From the definition of derivative, combined with the equation of a straight line, we know that the tangent to $f(x)$ in $a$ is
$$ g(x) = f(a) + f'(a)(x-a) $$
I was writing this equation in a function grapher, but I made a mistake and wrote $f(a) + f'(x)(x-a)$ instead ($x$ instead of $a$ in the derivative). However I noticed that this function approximates $f(x)$ very well (better than the tangent). What is it?
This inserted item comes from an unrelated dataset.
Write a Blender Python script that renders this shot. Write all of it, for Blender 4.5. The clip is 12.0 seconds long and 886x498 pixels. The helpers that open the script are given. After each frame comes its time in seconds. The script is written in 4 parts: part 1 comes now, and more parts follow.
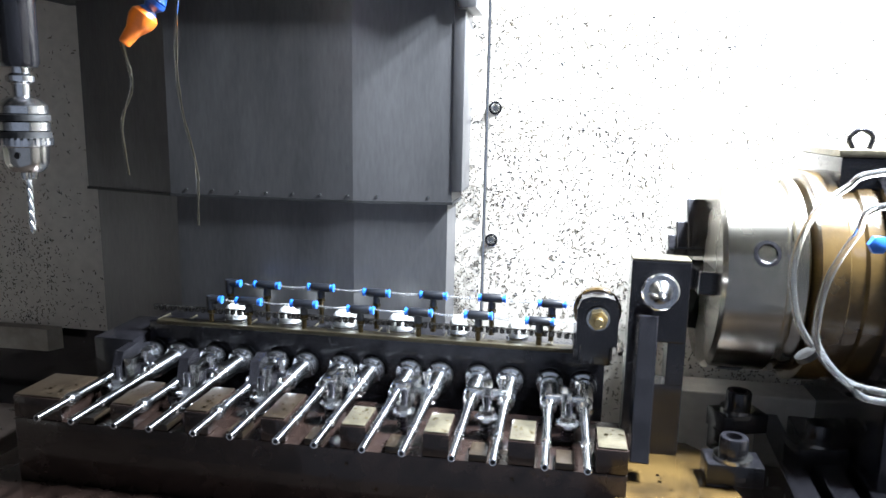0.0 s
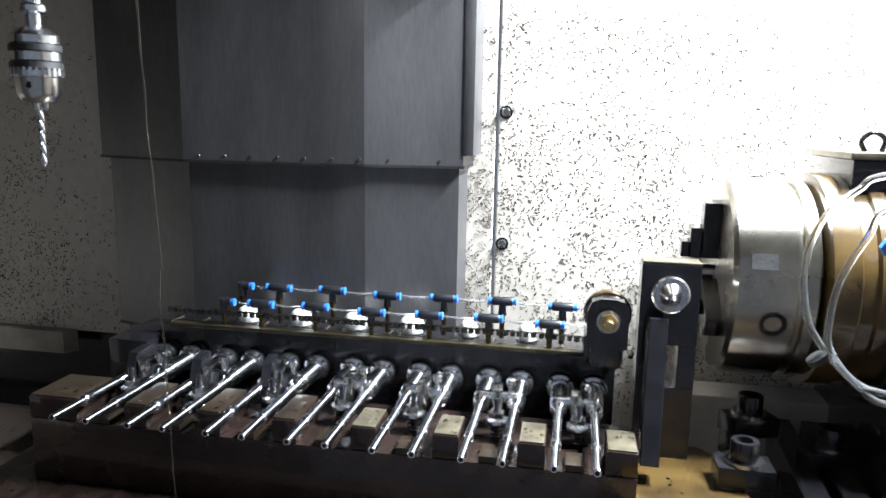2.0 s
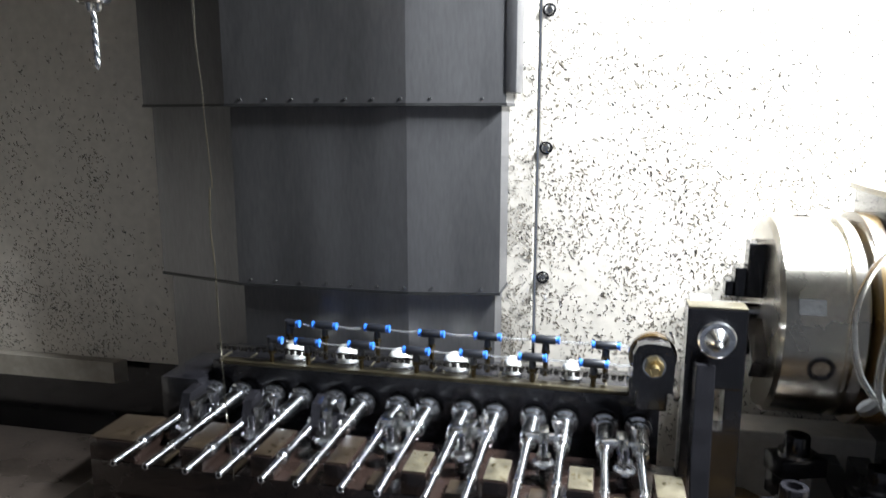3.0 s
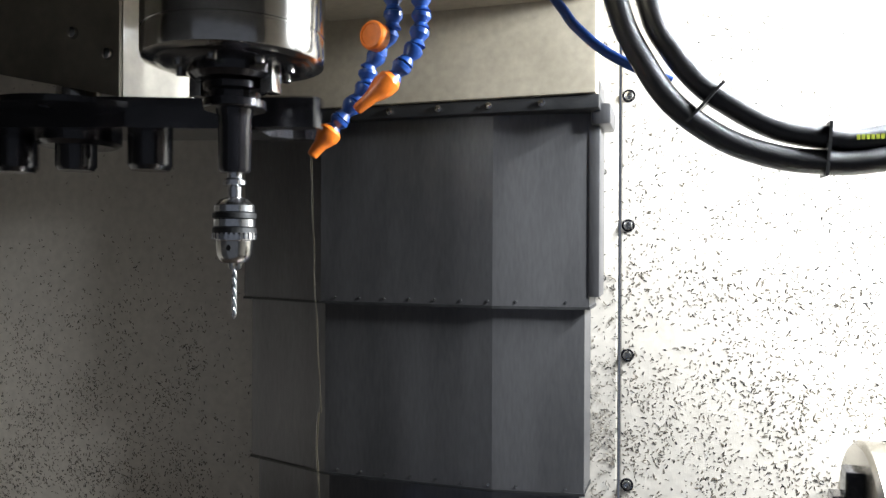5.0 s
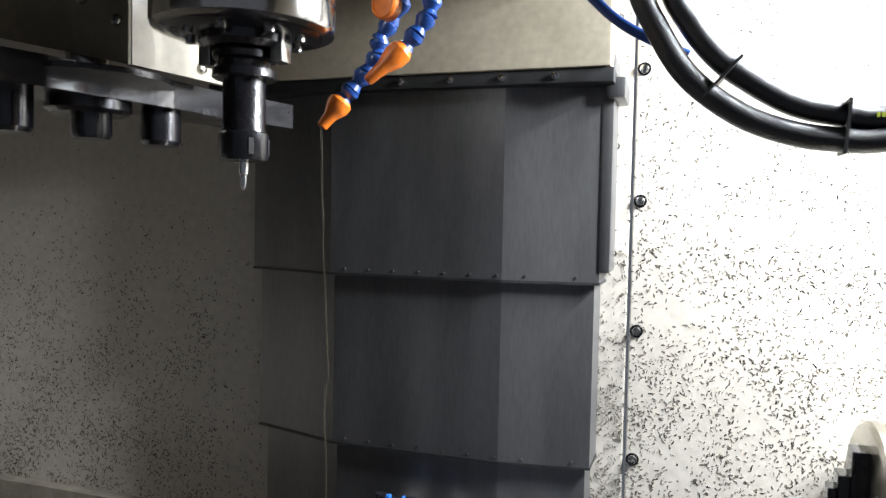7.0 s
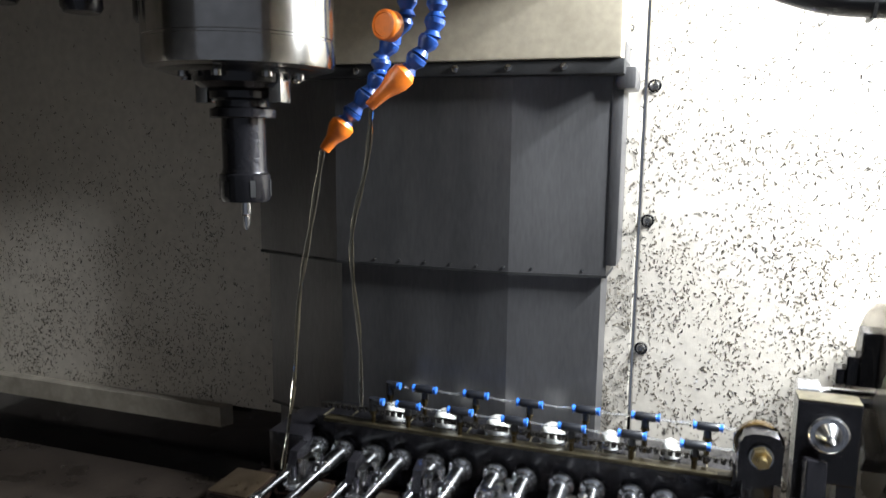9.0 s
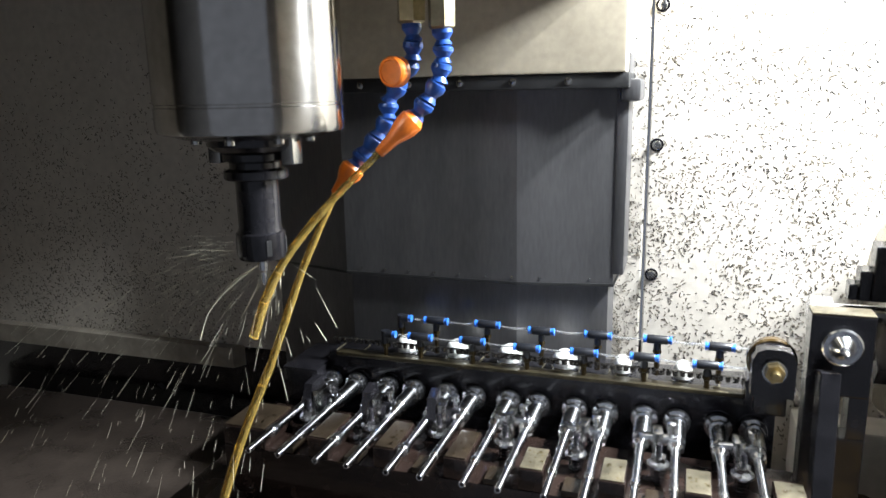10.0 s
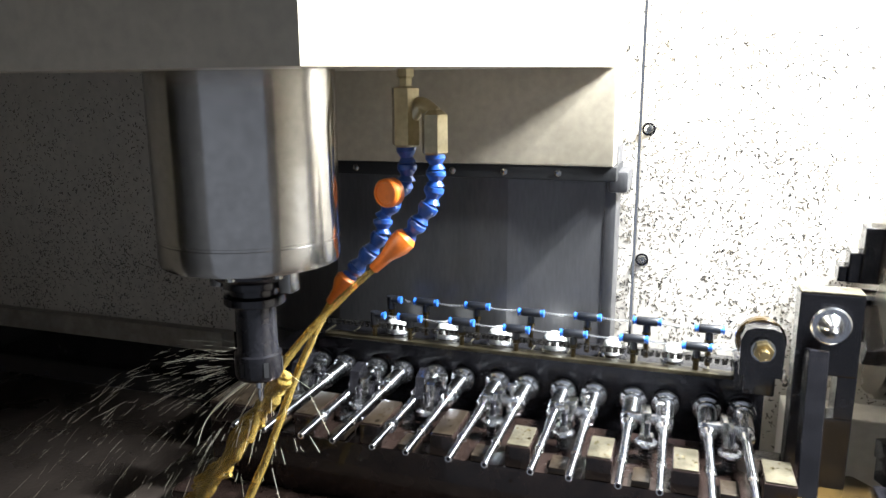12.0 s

Why it works so well?
On
Let say the range of function is $[a-\epsilon,a+\epsilon]$, The taylor series expansion is for $x>a$, $f(x)=f(a)+f'(\psi)(x-a)$ where $\psi \in [a,x]$. The reason why it approximates well might probably be that for the function you are considering as $x$ increases $\psi \in [a,x], \psi \approx x$ approximates taylor series error term very well.
On
Taylor's theorem with remainder in Largrange form gives $$f(x)=f(a)+f'(c_x)(x-a) $$ for some $c_x$ between $a$ and $x$. Using Taylor's theorem again, one can write this as $$f(x)=f(a)+\left( f'(x)+f''(d_{c_x} )(c_x-x)\right) (x-a)=g(x)+f''(d_{c_x})(c_x-x)(x-a)$$ for some $d_x$ between $x$ and $c_x$. Thus $$|f(x)-g(x)| \leq |f''(d_{c_x})| |c_x-x||x-a| \leq |f''(d_{c_x})||x-a|^2 $$ which is better than the tangent line approximation, if $x$ is sufficiently close to $a$.
On
It's certainly not better if $f'(x)$ is discontinuous at $a$.
For example, the linear approximation to
$$f(x) = \begin{cases} x^2\sin x^{-2} & x \neq 0 \\ 0 & x=0 \end{cases}$$
at $x_0 = 0$ is simply the zero function $p(x) = 0$.
Your "new version" of the linear approximation, for this function, would be
$$h(x) = \begin{cases} 2x^2\sin x^{-2} - 2\cos x^{-2} & x \neq 0 \\ 0 & x=0 \end{cases}$$
which satisfies $\limsup_{x \to 0} h(x) = 2$ and $\liminf_{x \to 0} h(x) = -2$, so it is in no sense a good approximation.
However, we can establish that the error is at least as good as the linear approximation assuming $f'$ is continuous at $a$.
Let $p(x)$ denote the "normal" linear approximation of $f$ at $a$ and $h(x)$ denote your version. We know that
$$p(x) - f(x) = o(x-a)$$
Furthermore, $$[h(x) - f(x)] - [p(x) - f(x)] = (x-a)(f'(x) - f'(a)) = o(x-a)$$ since $f'(x) - f'(a) \to 0$
Adding the above equalities, and noting that $o(g) + o(g) \subseteq o(g)$, it follows that $h(x) - f(x) = o(x-a)$
Let $g(x)=f(a)+f'(x)(x-a)$. Then $$f(x)-g(x)= f(x)-f(a)-f'(x)(x-a)= (x-a) \left(\frac{f(x)-f(a)}{x-a}-f'(x) \right)$$
If $L(x)$ is the tangent approximation, then $$f(x)-L(x)= (x-a) \left(\frac{f(x)-f(a)}{x-a}-f'(a) \right)$$
Note that as long as $f'(x)$ is continuous at $x=a$, everything works nicely, but as uniquesolution pointed, this might not work nicely when $f'$ is not continuous at $x=a$. In that case, your approximation is clearly worse than the tangent approximation.
Note If you want to compare the two approximations, to decide which is better, the question simply becomes "Does $\frac{f(x)-f(a)}{x-a}$ approximate better $f'(x)$ or $f'(a)$?"
Geometrically the question you ask is "If $x$ is close to $a$, is the slope of the secant $(x,f(x)) - (a,f(a))$ closer to the tangent to the graph at $(x,f(x))$ or the tangent at $(a,f(a))$?"
I don't think that one should expect the answer to be independent of the choice of the function.